Arvel Stevens - Class of 1936

Arvel Merlin Stevens was born July 5, 1918, to Merlin David Stevens and Sarah Maud Jacobson in Montpelier as the oldest of four children, a brother DeVerl and sisters Jeanine and Marlene. His father was a steam locomotive engineer for the Union Pacific Railroad operating from Montpelier through Wyoming. He liked to tell stories about how fast and efficiently his dad (Merlin) could drive a train to make up time.

Arvel had many fond memories of his childhood. Some of his favorite stories involved his big dog that would pull him on a sleigh around his home in Montpelier. Arvel adored his brother, DeVerl, and liked to go to dances where DeVerl played his trumpet in the dance band. In World War II DeVerl was killed in action in the Battle of the Bulge, which caused Arvel great sorrow for many years.
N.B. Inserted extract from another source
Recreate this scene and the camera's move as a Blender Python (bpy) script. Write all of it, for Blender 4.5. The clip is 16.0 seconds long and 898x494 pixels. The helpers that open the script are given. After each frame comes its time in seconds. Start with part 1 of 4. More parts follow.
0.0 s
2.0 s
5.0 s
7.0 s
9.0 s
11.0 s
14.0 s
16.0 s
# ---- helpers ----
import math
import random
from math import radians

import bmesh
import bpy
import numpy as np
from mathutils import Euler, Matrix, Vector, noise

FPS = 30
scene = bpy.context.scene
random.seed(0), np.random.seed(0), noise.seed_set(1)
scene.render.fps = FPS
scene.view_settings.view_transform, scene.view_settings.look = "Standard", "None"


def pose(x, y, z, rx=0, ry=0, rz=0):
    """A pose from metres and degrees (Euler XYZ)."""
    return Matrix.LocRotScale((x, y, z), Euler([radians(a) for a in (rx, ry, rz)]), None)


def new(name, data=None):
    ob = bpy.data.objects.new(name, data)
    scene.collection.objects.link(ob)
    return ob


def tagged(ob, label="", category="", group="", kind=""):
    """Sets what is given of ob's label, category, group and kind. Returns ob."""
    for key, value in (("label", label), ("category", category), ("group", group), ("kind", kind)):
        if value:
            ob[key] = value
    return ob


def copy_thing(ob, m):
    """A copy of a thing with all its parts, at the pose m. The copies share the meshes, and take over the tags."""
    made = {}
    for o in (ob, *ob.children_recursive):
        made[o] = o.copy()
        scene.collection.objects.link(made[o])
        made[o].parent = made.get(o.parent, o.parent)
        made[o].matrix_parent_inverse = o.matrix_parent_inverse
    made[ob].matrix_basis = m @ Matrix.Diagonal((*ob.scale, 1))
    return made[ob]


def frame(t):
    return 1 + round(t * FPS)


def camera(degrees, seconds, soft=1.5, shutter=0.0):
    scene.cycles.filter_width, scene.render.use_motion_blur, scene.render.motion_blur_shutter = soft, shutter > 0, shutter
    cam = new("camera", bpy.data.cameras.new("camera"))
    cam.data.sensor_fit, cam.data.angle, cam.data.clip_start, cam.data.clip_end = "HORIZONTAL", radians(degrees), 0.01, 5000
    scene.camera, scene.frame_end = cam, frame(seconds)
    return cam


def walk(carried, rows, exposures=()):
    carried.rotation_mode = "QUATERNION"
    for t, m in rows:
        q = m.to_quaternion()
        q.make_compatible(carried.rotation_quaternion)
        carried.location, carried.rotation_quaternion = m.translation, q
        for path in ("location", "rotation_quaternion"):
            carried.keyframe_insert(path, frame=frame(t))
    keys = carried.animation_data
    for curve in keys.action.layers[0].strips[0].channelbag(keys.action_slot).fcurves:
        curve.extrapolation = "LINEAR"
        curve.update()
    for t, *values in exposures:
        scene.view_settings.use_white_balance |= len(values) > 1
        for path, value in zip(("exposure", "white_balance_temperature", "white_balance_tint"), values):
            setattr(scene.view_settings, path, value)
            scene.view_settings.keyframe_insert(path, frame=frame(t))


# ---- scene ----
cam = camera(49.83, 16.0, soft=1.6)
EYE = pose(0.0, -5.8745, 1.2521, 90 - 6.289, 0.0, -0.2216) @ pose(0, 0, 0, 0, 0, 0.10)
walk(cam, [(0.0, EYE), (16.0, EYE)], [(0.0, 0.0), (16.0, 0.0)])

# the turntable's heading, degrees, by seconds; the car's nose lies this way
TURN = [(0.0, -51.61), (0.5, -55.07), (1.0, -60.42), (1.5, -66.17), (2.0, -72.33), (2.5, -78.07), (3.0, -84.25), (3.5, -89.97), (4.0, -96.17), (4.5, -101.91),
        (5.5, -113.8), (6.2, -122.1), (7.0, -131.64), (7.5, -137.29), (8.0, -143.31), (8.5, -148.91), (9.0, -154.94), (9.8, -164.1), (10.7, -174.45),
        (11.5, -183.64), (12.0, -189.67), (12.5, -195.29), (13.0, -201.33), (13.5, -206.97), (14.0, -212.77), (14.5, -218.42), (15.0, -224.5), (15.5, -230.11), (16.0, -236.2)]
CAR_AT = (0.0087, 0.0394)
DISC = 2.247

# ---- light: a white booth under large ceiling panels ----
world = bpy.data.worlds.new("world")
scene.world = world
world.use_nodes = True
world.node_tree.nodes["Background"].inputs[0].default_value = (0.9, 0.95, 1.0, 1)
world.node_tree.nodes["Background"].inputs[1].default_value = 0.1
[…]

Arvel graduated from high school and attended one year at Utah State. He got a job as a signalman for the Union Pacific Railroad and he worked as a railroad towerman until he retired in the 1980s.

Arvel met LaRue H. Roberts (who was from Star Valley) while she was teaching school in Montpelier and they got married. Arvel worked in eastern Idaho, then they moved to Renton, Wash., to switch trains carrying war freight. He liked the mild Seattle weather. They rented for a while then they built a house in the Highland Park neighborhood of Seattle where they lived the rest of his life. He worked in Georgetown for most of his career operating the switches and signaling the trains where Union Pacific crossed the Burlington Northern tracks.
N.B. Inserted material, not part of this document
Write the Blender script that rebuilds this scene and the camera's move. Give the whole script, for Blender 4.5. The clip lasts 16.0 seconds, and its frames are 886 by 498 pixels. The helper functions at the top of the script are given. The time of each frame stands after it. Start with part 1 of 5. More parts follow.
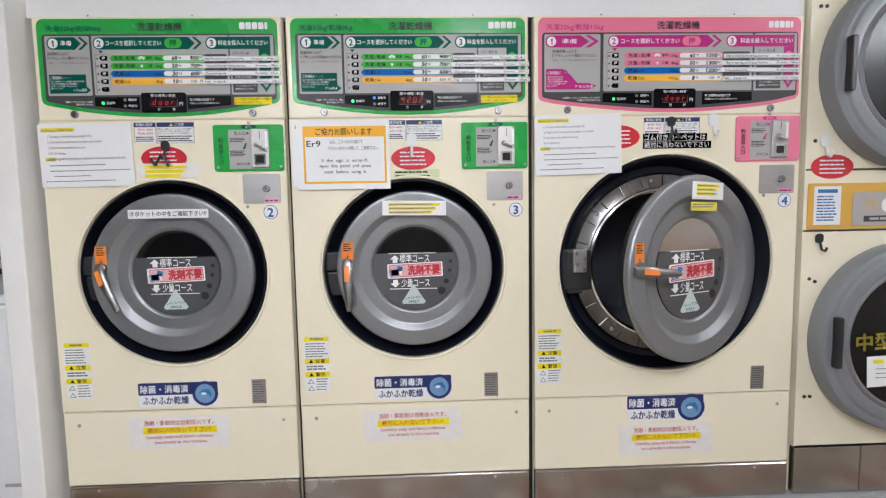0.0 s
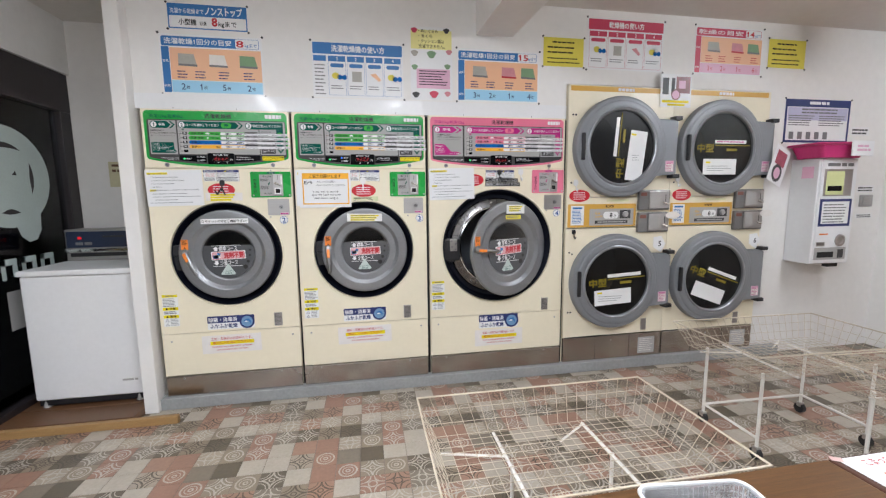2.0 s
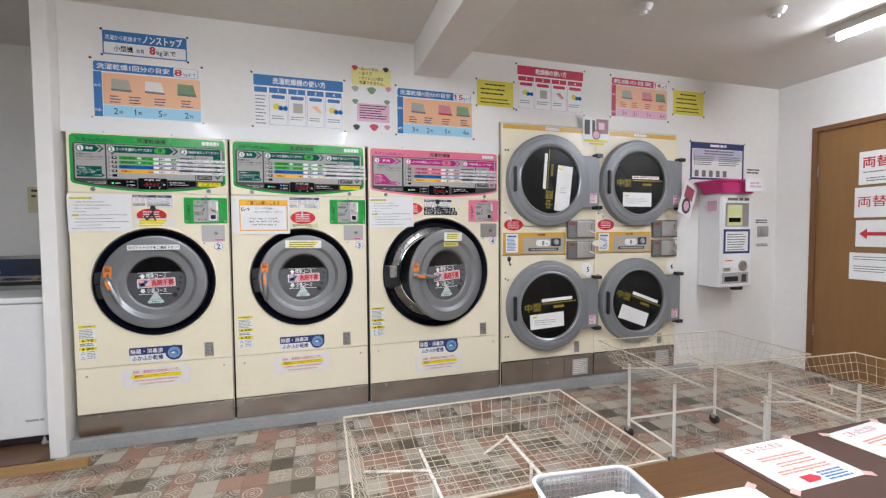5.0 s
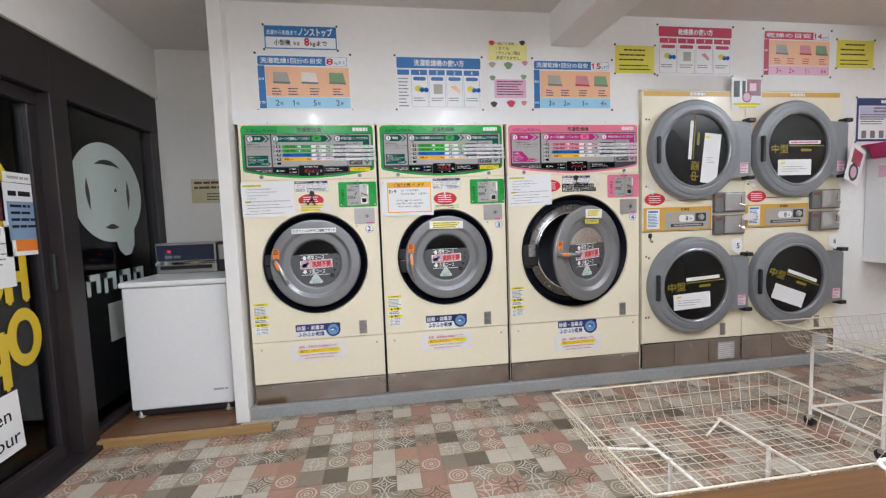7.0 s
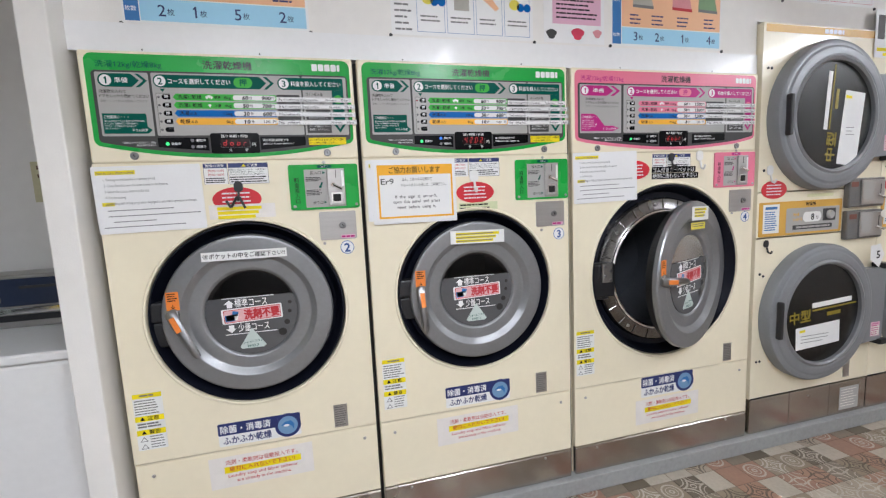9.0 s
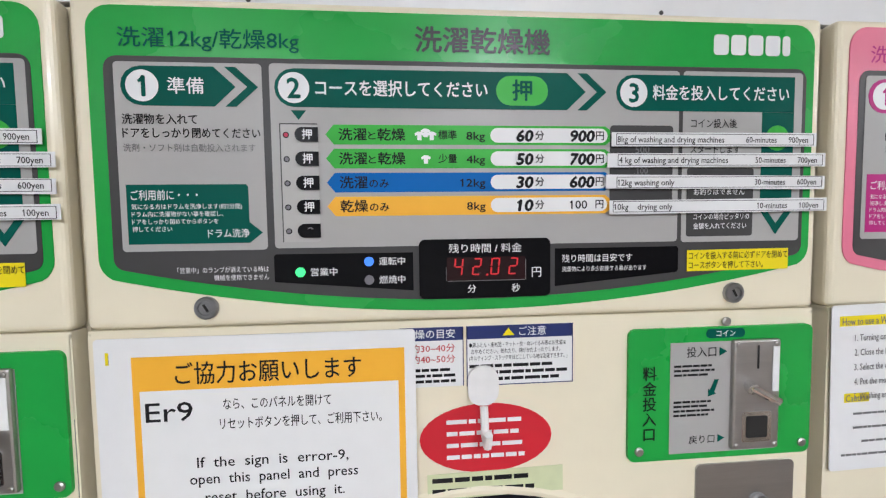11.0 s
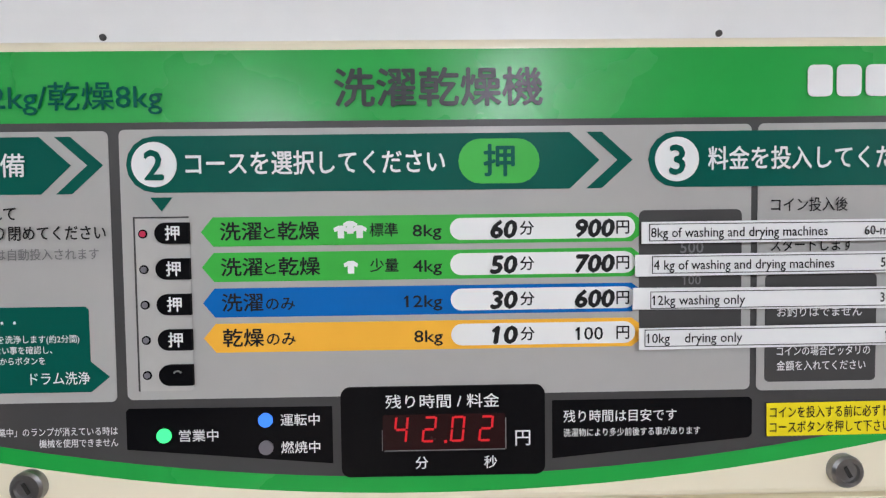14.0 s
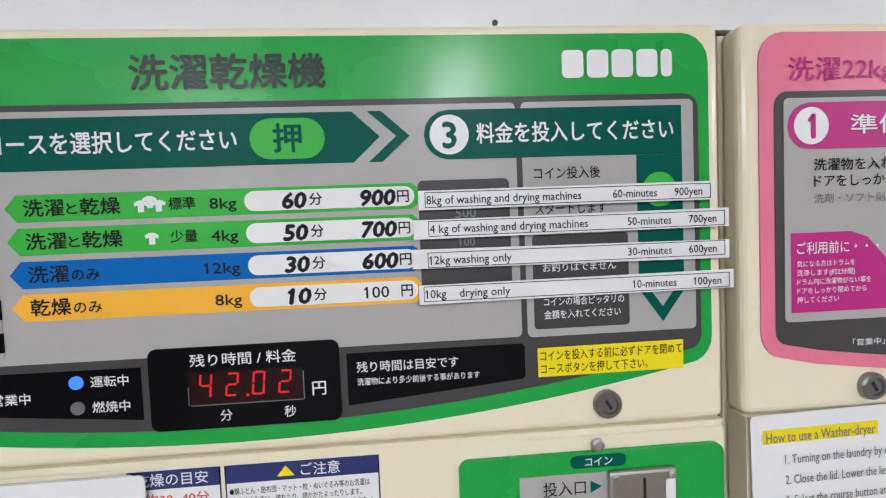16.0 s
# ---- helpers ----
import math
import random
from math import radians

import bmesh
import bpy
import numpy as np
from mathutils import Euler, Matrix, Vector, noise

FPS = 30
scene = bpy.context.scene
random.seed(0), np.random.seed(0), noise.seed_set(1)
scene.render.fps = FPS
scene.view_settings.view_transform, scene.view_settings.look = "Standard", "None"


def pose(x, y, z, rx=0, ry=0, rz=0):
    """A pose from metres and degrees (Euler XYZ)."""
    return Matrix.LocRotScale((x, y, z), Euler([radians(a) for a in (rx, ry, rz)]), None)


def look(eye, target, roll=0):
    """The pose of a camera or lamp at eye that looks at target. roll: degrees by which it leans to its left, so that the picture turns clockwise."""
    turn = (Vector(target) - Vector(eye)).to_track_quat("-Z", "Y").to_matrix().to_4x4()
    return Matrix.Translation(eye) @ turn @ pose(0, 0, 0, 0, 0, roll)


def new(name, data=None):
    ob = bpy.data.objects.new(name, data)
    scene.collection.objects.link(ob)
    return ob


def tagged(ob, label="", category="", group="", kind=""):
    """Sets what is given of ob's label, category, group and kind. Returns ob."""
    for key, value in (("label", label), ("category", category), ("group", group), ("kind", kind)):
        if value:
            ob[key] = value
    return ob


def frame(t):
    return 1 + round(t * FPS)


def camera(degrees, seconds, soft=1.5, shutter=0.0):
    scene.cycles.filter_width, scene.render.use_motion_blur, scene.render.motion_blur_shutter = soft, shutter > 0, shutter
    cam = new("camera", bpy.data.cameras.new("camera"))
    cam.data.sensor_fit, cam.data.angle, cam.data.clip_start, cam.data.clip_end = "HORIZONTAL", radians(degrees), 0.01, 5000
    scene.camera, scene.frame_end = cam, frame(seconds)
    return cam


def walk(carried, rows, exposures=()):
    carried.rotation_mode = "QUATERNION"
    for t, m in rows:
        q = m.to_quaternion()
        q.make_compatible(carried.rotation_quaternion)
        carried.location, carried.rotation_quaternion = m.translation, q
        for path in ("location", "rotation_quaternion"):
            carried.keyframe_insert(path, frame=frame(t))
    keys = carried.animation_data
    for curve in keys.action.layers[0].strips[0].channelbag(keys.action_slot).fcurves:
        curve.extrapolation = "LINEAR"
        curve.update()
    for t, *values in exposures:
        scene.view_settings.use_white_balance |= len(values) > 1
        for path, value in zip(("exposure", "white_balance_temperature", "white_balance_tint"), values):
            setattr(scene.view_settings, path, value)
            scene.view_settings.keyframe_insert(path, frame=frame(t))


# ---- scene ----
cam = camera(94.1, 16.0, 1.25)
PATH = [
    (0, (-0.007, 0.016, 1.048), (0.054, 2.011, 0.911), -1.0),
    (0.5, (0.01, -0.141, 1.048), (0.085, 1.852, 0.904), -1.0),
    (1, (0.047, -0.224, 1.041), (0.157, 1.767, 0.886), -1.0),
    (1.5, (0.091, -0.453, 1.06), (0.277, 1.53, 0.878), -0.9),
    (1.6, (0.082, -0.636, 1.101), (0.293, 1.341, 0.889), -0.9),
    (1.7, (0.051, -0.796, 1.122), (0.301, 1.176, 0.902), -0.9),
    (1.8, (0.029, -0.96, 1.158), (0.308, 1.006, 0.925), -0.8),
    (1.9, (0.005, -1.067, 1.189), (0.317, 0.893, 0.94), -0.7),
    (2, (-0.037, -1.163, 1.211), (0.316, 0.789, 0.958), -0.6),
    (2.5, (-0.032, -1.209, 1.221), (0.451, 0.717, 0.986), -0.5),
    (3, (-0.028, -1.212, 1.195), (0.588, 0.682, 1.022), -0.6),
    (3.2, (-0.022, -1.224, 1.198), (0.633, 0.66, 1.051), -0.6),
    (5.3, (0.05, -1.262, 1.137), (0.563, 0.669, 1.056), -0.1),
    (5.5, (0.039, -1.257, 1.122), (0.502, 0.686, 1.033), -0.1),
    (6, (-0.108, -1.266, 1.118), (0.249, 0.7, 1.022), -0.6),
    (6.5, (-0.342, -1.262, 1.137), (-0.059, 0.714, 1.009), -1.3),
    (7, (-0.445, -1.125, 1.13), (-0.156, 0.848, 0.982), -2.0),
    (7.5, (-0.5, -0.838, 1.144), (-0.136, 1.121, 0.973), -2.4),
    (8, (-0.573, -0.601, 1.146), (-0.097, 1.332, 0.957), -2.6),
    (8.2, (-0.596, -0.495, 1.155), (-0.081, 1.428, 0.96), -2.6),
    (10.3, (-0.3205, 0.6398, 1.3663), (0.0176, 2.5924, 1.0961), -1.93),
    (10.5, (-0.2768, 0.7411, 1.3918), (0.0249, 2.7064, 1.176), -1.61),
    (10.8, (-0.1794, 0.8681, 1.45), (0.0176, 2.8505, 1.274), -0.99),
    (11.0, (-0.1362, 0.9404, 1.4753), (0.0337, 2.9301, 1.3644), -0.78),
    (11.2, (-0.1076, 0.9902, 1.508), (0.0135, 2.9839, 1.4054), -0.33),
    (11.5, (-0.104, 1.0529, 1.5356), (-0.0232, 3.0498, 1.4588), -0.03),
    (12.0, (-0.1232, 1.1016, 1.5515), (-0.1137, 3.1013, 1.5142), 0.18),
    (12.5, (-0.1196, 1.1056, 1.5606), (-0.1319, 3.1052, 1.5229), 0.06),
    (13.0, (-0.1113, 1.1009, 1.5597), (-0.1247, 3.1005, 1.5212), -0.11),
    (13.5, (-0.087, 1.0972, 1.5576), (-0.0881, 3.0966, 1.5102), -0.31),
    (14.0, (-0.0585, 1.0857, 1.5618), (-0.0334, 3.0847, 1.5036), -0.74),
    (14.5, (-0.0151, 1.0744, 1.5599), (0.0385, 3.0723, 1.486), -1.19),
    (15.0, (0.0289, 1.0662, 1.547), (0.1139, 3.0626, 1.4633), -1.69),
    (15.5, (0.0637, 1.055, 1.5396), (0.1756, 3.0498, 1.4507), -2.1),
    (16.0, (0.0731, 1.0489, 1.5379), (0.2046, 3.0431, 1.4619), -2.31),
]
walk(cam, [(t, look(eye, target, roll)) for t, eye, target, roll in PATH])
F, W, CEIL = 1.363, 1.388, 2.37      # machine fronts, wall behind them, ceiling height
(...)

They had six children, Merleen, Steve, Richard, Mark, Christine and Alan.

For 30 years Arvel kept his 1950 Buick operating by doing his own maintenance. Arvel loved to tell stories about the railroad and the engineers who knew him well. Sometimes when he drove by a train he would honk his horn and they would recognize his car and honk back.

Arvel died Dec. 14, 2010, at home at the age of 92.